Each line of the listing that contains the word "given" is to be copied.
- - - - -
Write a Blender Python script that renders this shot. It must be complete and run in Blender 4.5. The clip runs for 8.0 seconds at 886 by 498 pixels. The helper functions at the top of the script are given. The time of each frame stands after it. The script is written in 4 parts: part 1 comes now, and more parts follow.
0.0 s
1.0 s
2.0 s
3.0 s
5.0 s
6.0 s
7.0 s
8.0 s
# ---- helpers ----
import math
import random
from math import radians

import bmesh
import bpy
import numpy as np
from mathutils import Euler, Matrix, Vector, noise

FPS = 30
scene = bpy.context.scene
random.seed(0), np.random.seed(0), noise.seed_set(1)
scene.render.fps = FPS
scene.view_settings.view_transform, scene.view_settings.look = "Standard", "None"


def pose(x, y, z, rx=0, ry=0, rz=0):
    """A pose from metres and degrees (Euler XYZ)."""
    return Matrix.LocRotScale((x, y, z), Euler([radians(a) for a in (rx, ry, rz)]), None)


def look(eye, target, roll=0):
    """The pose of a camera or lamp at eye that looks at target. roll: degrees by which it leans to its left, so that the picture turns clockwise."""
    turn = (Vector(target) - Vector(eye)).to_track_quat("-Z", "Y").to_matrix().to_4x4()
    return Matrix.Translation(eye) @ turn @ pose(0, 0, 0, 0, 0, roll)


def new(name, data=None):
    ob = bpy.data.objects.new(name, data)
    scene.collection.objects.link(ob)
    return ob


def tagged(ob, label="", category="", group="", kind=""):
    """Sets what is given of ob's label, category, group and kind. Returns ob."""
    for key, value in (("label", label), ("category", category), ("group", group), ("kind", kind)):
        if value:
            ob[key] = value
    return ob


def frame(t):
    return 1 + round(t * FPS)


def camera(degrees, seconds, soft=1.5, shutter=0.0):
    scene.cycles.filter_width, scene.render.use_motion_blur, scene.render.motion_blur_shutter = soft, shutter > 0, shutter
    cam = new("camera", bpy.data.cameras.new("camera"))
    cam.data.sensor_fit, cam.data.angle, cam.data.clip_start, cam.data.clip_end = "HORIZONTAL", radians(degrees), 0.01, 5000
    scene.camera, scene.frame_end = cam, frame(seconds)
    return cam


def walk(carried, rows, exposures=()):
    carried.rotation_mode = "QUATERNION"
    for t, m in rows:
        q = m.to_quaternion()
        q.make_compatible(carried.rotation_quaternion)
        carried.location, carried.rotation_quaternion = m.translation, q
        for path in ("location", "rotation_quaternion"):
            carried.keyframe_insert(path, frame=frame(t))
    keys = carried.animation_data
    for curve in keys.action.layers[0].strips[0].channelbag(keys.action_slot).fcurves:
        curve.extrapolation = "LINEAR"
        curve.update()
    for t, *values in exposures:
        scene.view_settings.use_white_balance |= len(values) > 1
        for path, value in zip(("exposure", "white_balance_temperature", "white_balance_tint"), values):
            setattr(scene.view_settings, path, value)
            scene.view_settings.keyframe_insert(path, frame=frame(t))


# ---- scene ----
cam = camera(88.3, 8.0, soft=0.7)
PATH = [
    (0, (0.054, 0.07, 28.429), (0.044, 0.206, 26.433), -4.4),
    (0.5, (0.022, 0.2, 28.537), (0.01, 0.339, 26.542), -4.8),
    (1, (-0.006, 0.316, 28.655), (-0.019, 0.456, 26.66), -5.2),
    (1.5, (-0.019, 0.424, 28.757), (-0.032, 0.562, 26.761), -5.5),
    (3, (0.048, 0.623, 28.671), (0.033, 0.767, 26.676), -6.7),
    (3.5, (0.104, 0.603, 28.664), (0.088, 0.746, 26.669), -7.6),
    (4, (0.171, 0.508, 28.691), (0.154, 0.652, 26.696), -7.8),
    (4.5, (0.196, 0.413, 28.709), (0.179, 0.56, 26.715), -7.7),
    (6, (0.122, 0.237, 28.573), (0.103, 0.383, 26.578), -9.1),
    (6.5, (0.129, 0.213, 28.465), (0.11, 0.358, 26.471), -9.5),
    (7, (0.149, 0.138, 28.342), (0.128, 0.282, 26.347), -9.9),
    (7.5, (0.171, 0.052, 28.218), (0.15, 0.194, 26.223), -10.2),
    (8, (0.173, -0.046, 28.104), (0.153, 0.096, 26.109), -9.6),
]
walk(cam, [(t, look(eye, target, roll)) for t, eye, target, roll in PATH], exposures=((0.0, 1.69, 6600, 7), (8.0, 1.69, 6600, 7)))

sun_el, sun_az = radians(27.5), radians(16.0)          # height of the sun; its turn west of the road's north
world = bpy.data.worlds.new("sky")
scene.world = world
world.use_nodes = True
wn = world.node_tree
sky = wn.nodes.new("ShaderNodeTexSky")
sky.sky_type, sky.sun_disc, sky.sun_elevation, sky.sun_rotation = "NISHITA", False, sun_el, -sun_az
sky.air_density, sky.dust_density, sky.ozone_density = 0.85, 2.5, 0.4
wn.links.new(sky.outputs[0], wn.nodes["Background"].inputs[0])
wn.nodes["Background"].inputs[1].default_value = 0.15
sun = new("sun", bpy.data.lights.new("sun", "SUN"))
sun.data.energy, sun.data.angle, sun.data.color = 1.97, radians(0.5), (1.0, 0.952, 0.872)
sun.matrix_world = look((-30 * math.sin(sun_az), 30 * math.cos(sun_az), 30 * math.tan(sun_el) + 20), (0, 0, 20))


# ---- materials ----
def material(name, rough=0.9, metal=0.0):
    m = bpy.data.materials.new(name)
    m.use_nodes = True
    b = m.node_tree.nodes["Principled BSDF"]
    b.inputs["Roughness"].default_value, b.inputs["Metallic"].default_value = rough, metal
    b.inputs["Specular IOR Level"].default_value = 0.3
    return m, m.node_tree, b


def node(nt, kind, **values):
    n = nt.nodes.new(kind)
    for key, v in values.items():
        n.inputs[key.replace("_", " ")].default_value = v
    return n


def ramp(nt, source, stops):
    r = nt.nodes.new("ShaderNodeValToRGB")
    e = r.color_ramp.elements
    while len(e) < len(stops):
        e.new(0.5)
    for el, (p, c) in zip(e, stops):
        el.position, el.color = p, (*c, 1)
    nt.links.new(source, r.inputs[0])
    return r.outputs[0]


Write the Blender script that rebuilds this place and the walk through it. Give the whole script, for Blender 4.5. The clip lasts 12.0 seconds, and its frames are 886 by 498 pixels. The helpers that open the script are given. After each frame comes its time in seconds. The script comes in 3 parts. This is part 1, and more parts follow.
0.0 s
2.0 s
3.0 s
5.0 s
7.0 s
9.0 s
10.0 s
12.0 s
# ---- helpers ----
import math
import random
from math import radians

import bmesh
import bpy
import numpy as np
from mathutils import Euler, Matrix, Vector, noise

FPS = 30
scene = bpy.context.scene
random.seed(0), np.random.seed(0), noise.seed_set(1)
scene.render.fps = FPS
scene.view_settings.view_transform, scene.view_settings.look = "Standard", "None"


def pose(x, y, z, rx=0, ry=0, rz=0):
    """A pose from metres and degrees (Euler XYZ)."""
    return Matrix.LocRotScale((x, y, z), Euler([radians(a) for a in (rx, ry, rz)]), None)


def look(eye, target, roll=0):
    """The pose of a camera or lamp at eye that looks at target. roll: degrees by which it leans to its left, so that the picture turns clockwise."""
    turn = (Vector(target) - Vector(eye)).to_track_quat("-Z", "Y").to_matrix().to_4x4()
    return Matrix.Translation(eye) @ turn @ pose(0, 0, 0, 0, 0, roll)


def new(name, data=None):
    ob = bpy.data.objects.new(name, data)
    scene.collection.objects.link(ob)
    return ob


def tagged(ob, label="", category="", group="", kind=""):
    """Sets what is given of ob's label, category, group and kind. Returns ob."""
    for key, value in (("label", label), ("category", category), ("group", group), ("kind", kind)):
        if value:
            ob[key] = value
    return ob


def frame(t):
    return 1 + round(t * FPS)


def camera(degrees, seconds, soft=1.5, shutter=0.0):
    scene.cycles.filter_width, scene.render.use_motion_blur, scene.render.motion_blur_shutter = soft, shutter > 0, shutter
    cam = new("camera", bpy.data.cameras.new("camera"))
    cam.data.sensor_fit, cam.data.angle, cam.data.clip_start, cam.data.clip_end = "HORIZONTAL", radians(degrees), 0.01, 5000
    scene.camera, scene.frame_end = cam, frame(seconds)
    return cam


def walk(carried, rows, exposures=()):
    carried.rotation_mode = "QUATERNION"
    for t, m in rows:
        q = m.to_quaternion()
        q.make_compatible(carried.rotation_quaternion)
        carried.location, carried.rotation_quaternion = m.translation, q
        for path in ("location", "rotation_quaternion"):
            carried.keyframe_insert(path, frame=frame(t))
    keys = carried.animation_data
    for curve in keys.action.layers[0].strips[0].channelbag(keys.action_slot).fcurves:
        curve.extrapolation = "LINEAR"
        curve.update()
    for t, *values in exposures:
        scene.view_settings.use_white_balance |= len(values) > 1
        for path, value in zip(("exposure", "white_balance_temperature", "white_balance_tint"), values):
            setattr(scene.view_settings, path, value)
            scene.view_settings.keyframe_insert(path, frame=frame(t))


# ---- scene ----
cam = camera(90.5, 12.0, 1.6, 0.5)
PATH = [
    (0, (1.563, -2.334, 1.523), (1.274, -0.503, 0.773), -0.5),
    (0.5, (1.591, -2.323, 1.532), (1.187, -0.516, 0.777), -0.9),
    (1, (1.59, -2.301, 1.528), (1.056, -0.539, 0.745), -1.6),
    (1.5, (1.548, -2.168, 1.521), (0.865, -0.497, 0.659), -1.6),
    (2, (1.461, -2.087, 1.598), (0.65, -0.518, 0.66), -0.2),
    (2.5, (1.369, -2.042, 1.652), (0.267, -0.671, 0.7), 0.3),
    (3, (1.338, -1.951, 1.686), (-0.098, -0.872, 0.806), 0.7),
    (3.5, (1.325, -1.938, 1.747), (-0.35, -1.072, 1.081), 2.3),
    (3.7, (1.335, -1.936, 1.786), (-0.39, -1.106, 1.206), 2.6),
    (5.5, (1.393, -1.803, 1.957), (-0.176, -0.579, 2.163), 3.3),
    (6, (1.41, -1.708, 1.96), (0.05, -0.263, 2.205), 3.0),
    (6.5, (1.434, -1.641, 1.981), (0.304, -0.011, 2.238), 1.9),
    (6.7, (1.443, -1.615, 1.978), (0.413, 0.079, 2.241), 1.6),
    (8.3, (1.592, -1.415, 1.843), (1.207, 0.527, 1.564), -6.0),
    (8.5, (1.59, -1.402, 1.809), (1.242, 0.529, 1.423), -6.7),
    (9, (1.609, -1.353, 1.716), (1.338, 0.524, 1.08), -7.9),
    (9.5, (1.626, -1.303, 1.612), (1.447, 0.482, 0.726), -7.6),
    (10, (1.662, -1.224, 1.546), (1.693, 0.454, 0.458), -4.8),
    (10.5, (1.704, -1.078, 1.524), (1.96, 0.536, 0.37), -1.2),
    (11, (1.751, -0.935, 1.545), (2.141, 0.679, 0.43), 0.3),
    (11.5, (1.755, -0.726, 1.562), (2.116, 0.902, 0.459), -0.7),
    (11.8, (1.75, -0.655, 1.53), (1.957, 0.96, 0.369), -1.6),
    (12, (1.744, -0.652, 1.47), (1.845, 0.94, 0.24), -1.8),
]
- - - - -
#### Finished exercise
Write a Blender Python script that renders this shot. It must be complete and run in Blender 4.5. The clip runs for 8.0 seconds at 886 by 498 pixels. The helper functions at the top of the script are given. The time of each frame stands after it. The script is written in 4 parts: part 1 comes now, and more parts follow.
    """Sets what is given of ob's label, category, group and kind. Returns ob."""
Write the Blender script that rebuilds this place and the walk through it. Give the whole script, for Blender 4.5. The clip lasts 12.0 seconds, and its frames are 886 by 498 pixels. The helpers that open the script are given. After each frame comes its time in seconds. The script comes in 3 parts. This is part 1, and more parts follow.
    """Sets what is given of ob's label, category, group and kind. Returns ob."""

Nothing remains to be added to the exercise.